Search the entries for the word "Python" and pull out each line that has it.

--- begin Record set ---

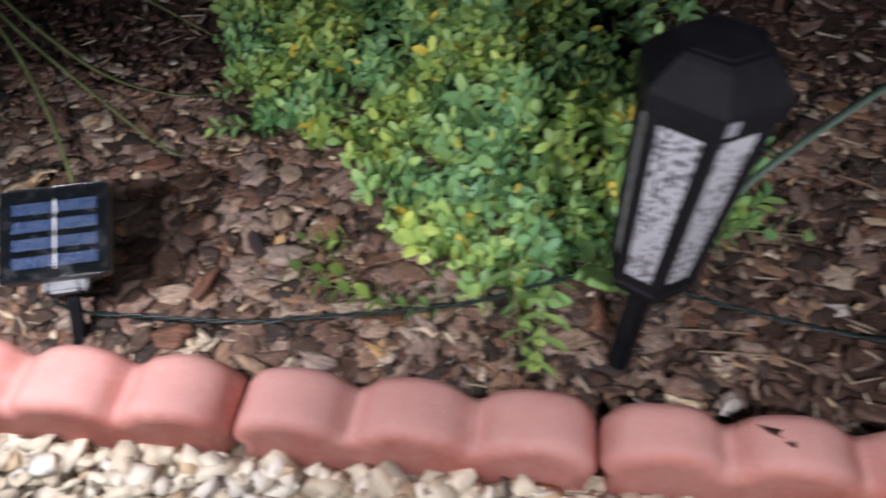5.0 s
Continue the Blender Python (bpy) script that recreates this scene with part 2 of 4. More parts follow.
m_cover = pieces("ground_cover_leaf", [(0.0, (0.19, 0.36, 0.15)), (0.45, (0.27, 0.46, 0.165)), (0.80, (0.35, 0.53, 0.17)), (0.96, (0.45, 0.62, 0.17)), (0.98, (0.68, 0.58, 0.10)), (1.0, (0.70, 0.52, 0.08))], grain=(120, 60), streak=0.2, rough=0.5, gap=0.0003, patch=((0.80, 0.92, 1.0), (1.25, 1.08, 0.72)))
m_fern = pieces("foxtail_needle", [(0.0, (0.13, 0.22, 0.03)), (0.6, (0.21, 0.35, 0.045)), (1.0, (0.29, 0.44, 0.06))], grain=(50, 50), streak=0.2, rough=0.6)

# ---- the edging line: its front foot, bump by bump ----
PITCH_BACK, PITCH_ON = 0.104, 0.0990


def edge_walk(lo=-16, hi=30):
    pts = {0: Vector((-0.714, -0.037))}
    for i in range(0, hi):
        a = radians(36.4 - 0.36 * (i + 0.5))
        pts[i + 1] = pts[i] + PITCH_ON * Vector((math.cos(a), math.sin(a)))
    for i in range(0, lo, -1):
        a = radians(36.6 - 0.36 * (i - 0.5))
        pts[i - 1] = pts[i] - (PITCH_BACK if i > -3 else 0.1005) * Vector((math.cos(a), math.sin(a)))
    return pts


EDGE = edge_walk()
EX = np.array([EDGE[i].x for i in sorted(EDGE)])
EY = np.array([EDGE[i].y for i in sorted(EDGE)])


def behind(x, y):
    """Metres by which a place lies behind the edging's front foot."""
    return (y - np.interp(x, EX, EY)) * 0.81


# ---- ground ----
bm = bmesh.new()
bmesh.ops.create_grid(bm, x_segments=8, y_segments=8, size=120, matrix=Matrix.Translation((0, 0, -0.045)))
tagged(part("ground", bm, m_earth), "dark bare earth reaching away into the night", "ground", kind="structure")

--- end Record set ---
--- begin Record set ---

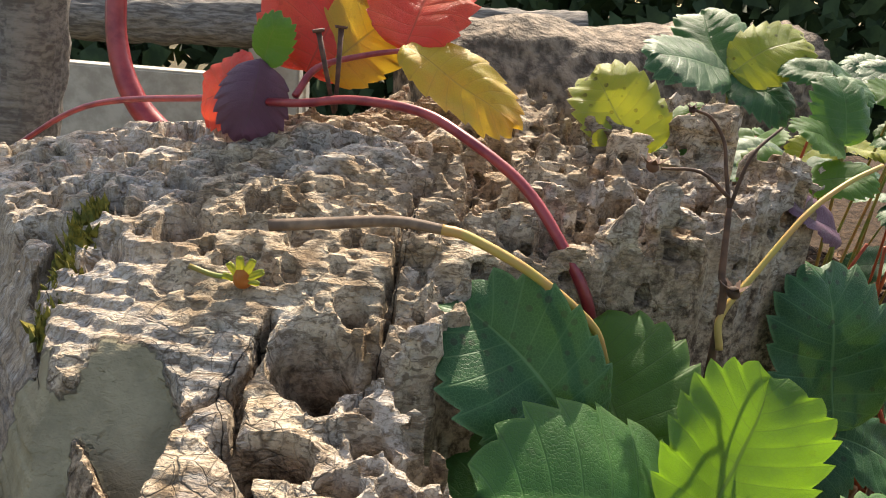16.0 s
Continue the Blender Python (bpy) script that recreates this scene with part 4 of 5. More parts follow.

--- end Record set ---
--- begin Record set ---

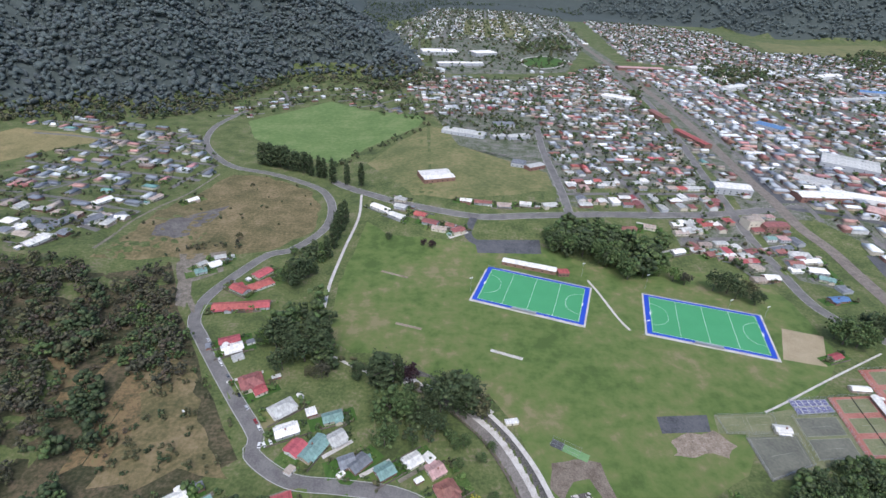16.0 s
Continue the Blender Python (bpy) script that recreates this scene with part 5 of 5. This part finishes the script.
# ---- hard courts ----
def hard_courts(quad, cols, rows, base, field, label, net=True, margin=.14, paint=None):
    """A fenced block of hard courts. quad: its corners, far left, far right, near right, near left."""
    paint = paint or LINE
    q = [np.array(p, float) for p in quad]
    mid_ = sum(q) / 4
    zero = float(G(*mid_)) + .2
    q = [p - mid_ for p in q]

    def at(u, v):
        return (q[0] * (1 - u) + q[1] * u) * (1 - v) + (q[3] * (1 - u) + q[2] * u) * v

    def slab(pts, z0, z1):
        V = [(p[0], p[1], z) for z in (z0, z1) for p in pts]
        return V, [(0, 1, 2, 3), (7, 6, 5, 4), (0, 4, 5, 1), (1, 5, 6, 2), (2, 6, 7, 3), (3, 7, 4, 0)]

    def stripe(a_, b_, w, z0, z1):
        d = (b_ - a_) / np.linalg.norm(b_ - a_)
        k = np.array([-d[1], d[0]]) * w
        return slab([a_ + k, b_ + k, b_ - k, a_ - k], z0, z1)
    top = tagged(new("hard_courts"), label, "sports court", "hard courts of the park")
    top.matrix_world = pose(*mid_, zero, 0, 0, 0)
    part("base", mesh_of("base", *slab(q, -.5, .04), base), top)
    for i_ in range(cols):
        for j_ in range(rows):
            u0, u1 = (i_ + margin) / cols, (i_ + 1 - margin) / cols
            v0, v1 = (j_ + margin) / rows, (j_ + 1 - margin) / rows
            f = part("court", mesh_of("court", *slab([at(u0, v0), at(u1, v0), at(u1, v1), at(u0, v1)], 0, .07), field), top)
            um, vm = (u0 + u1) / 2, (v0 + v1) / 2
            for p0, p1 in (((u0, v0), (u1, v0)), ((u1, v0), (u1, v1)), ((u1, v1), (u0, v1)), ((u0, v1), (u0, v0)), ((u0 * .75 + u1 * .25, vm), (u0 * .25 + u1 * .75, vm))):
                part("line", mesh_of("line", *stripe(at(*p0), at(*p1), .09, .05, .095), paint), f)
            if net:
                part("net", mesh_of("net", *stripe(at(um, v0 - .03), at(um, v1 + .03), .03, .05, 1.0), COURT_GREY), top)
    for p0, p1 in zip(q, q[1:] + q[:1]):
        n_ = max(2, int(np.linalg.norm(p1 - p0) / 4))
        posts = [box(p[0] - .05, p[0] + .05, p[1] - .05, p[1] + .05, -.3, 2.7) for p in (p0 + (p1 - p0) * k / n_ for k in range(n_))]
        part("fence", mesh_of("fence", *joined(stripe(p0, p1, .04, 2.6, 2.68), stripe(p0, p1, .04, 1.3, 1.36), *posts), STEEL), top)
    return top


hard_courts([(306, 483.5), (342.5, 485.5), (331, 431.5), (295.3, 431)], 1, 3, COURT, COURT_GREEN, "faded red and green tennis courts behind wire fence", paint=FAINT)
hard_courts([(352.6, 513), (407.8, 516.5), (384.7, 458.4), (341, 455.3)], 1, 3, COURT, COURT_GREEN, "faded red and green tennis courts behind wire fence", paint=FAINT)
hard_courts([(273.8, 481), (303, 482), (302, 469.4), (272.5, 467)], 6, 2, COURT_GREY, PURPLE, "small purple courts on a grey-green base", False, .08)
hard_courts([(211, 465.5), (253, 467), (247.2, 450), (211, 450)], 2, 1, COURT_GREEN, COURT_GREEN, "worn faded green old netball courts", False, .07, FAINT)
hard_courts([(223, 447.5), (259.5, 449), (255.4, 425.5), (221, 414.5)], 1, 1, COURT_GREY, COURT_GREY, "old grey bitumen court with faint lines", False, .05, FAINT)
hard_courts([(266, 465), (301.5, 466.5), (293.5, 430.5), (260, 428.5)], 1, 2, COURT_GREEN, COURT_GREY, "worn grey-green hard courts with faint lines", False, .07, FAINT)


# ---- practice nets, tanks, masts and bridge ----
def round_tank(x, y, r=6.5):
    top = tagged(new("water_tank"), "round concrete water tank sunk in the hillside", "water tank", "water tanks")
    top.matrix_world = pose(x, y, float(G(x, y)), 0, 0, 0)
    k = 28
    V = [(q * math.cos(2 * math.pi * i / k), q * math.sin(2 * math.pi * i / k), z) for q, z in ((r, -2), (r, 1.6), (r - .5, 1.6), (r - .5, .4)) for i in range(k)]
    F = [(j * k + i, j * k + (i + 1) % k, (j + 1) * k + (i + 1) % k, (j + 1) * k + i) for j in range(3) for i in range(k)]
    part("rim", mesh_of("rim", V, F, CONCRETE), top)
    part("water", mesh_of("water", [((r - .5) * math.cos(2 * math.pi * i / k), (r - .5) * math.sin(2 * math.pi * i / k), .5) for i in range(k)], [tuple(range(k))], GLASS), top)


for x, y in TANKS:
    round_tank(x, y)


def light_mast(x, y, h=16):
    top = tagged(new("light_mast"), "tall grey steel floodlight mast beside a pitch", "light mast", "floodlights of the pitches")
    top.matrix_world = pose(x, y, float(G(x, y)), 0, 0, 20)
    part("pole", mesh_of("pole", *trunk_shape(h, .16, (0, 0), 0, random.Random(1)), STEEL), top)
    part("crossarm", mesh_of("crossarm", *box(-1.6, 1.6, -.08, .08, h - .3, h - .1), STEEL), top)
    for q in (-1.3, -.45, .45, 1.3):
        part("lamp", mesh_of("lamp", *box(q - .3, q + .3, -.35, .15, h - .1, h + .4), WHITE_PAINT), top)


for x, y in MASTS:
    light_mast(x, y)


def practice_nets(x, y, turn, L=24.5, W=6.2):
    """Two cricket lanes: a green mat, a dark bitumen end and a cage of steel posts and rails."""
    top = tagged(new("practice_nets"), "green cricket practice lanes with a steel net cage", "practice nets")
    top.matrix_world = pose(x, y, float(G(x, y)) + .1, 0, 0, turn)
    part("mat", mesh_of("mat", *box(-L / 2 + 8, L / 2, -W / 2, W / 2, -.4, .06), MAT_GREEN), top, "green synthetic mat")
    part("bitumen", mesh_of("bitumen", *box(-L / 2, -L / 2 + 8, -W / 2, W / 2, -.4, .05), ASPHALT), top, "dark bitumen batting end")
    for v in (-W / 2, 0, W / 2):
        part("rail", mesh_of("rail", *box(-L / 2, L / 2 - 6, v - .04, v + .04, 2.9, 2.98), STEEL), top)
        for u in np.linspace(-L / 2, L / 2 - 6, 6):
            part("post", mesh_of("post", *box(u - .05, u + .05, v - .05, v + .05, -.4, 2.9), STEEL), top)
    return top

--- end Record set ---

Full response:
Continue the Blender Python (bpy) script that recreates this scene with part 2 of 4. More parts follow.
Continue the Blender Python (bpy) script that recreates this scene with part 4 of 5. More parts follow.
Continue the Blender Python (bpy) script that recreates this scene with part 5 of 5. This part finishes the script.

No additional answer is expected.